FOUR: Old Timey Country
People will tell you that jazz or the blues is the great American music. Have you ever tried to listen to that crap? It's for french people and 1950's Greenwich Village nerds. The best thing about Jazz are those tapes of Buddy Rich yelling at his band. For American music that will make you cry tears of sorrowful joy, you need look no further than the high lonesome sounds of Appalachia. Banjos, folks. Banjos.

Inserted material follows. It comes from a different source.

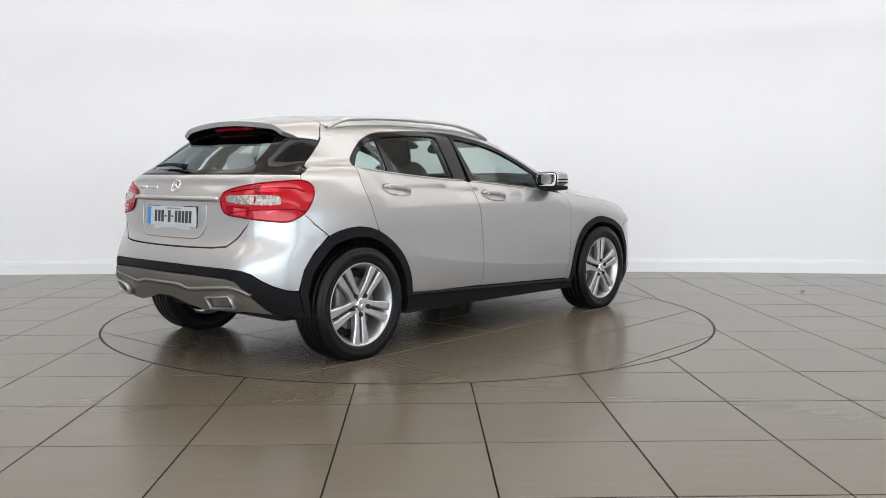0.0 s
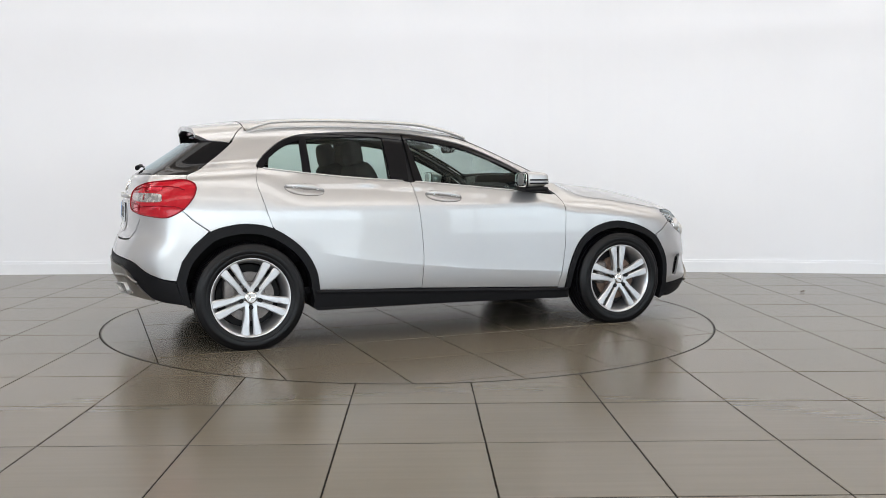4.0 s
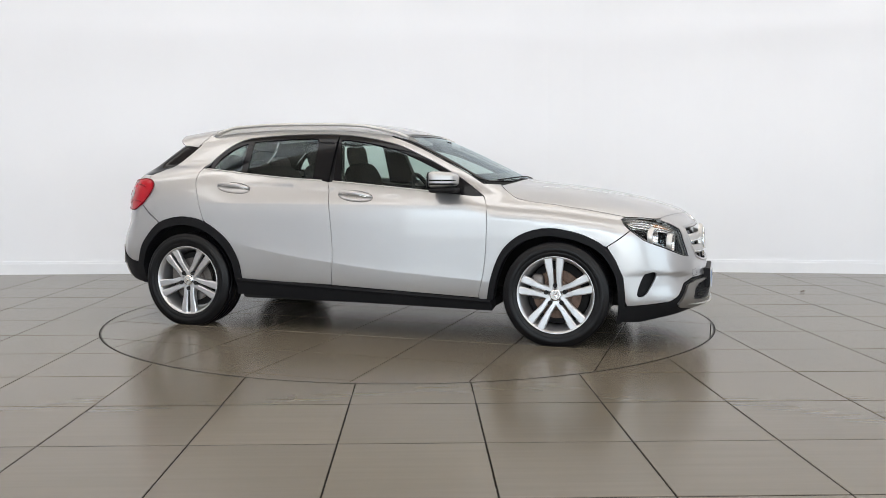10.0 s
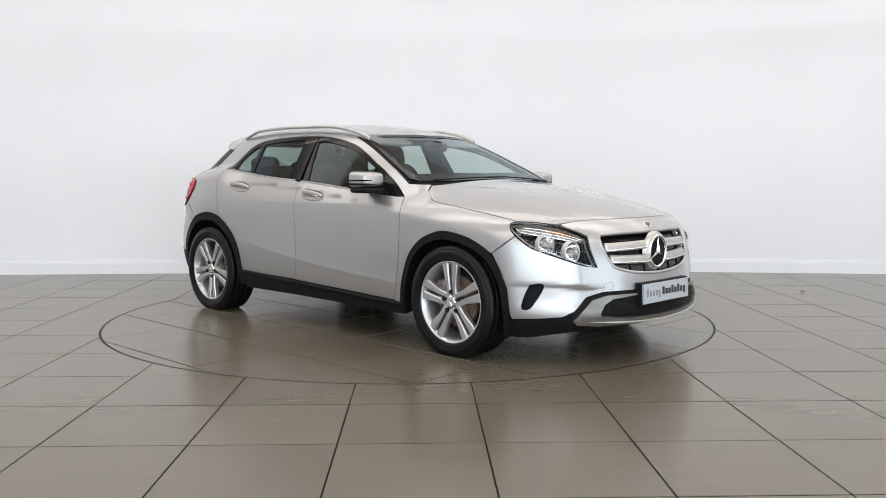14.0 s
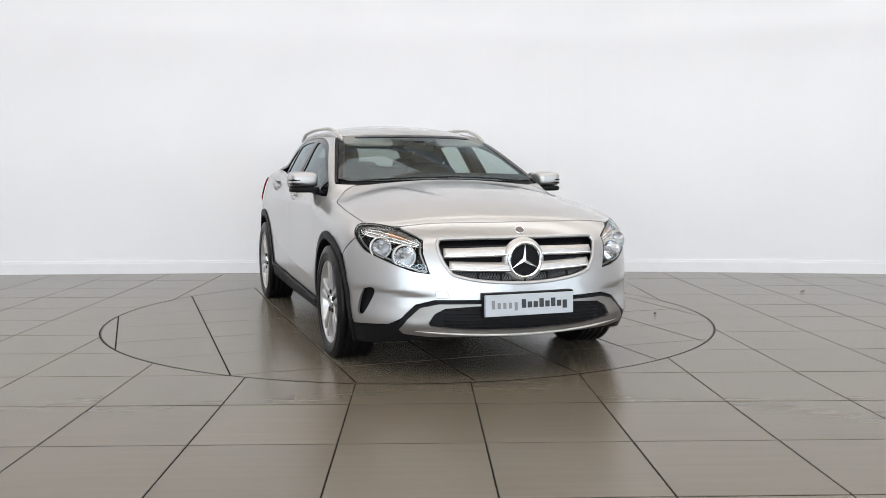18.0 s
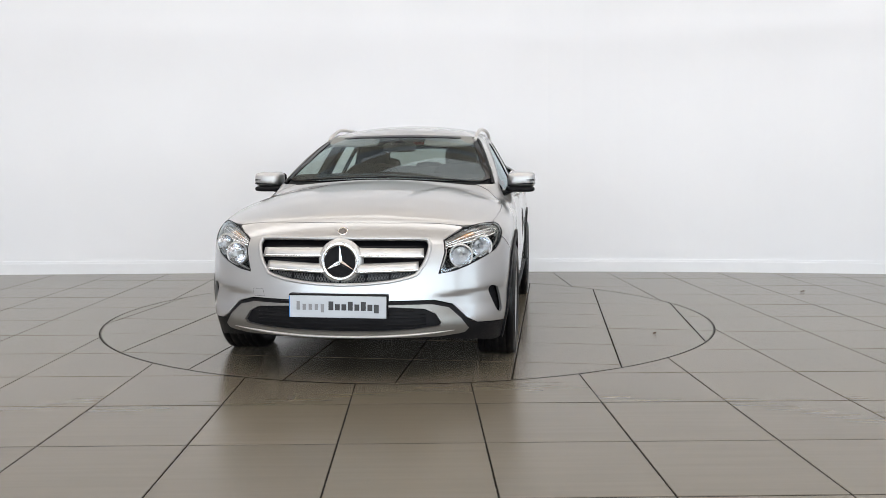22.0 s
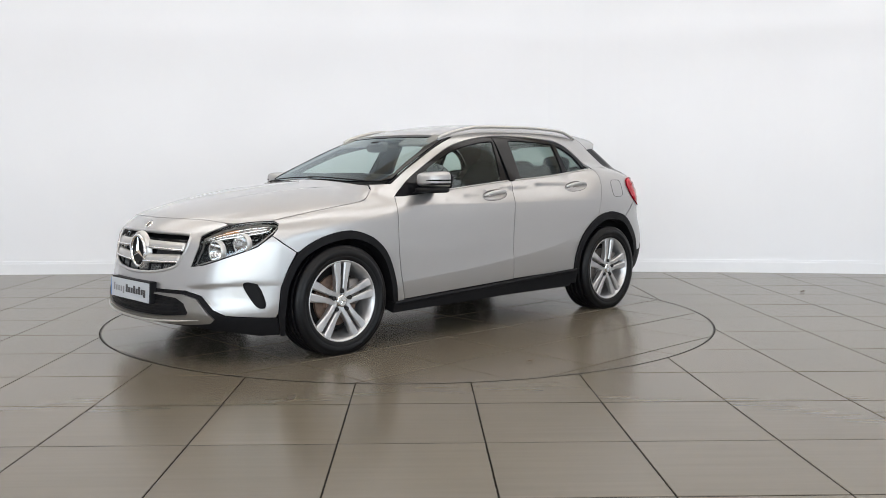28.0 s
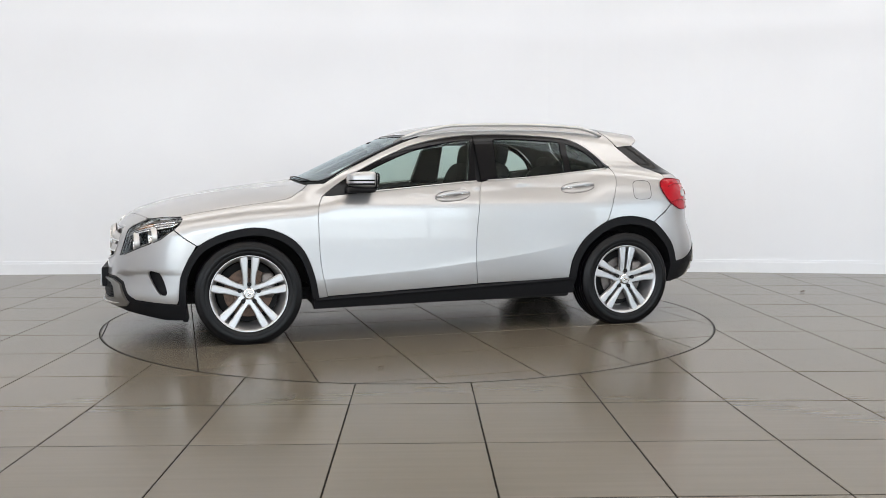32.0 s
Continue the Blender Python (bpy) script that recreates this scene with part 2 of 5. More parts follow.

Joe: Hank senior (pictured above) is an American hero because he played amazing music, inspired everyone else that ever came after him, and drank himself to an early death. No retirement woes or fighting over mortgages for Hank! Just the sweet oblivion found in the bottle. That's the America I dream of.

THREE: The Colonel
Fast food is disgusting and evil and whatever, but every once in a while there's just nothing better than slamming back a bucket full of the Colonel. It kind of sucks that our beautiful country is dotted with identical shitty restaurants like an Irishmen is dotted with freckles, but it's also kind of rad to be able to pop into a burger joint and eat until you want to die for under 12 dollars. I'm not a particular fan of KFC, but I thought it was a nice representative choice of crappy fast food that you sometimes crave.

Joe: You know what's shockingly tasty? White Castle. I avoided that stuff all my life, even when I actually ate fast food. But there's one right next to my local bar, and the inevitable eventually happened as I stumbled through the haze of steamed onion smell. You can't have very many, even if they are small, but damn they are tasty.

TWO: Slacking
Is there any greater American past-time than sitting on your ass? Add some beer, and some junk food, and maybe a nap, and you have the Sport of Democracy. It's getting to the point in this Brave New World of ours where it's almost expected that people will slack away for a full decade, sometime between high school and the first baby-makin'. The best slacking comes from a serious lack of the will to live, which modern American culture can beat into you with savage ferocity. Yeseterday, for example, I worked for a few hours, then took a pointless bike ride, swam in a pool, took a nap, then played D&D all night while eating take-out and drinking beer. Could I have achieved such glorious slackitude if i had any self-repect at all? Thanks a lot, American-way-of-life!

Joe: You played D&D without me? Oh, that's right. I had to get ready for my vacation in Maine (AWESOME ENTRY TO COME!!!). Vacations are only fun when it's just a new venue of slack. Now if my goddam wife could learn how to drive I'd be in business.

ONE: Comic Books
The greatest art form yet achieved by mankind.

(On a slightly related note Superman is the greatest living American, even if he can't be president (immigrant).)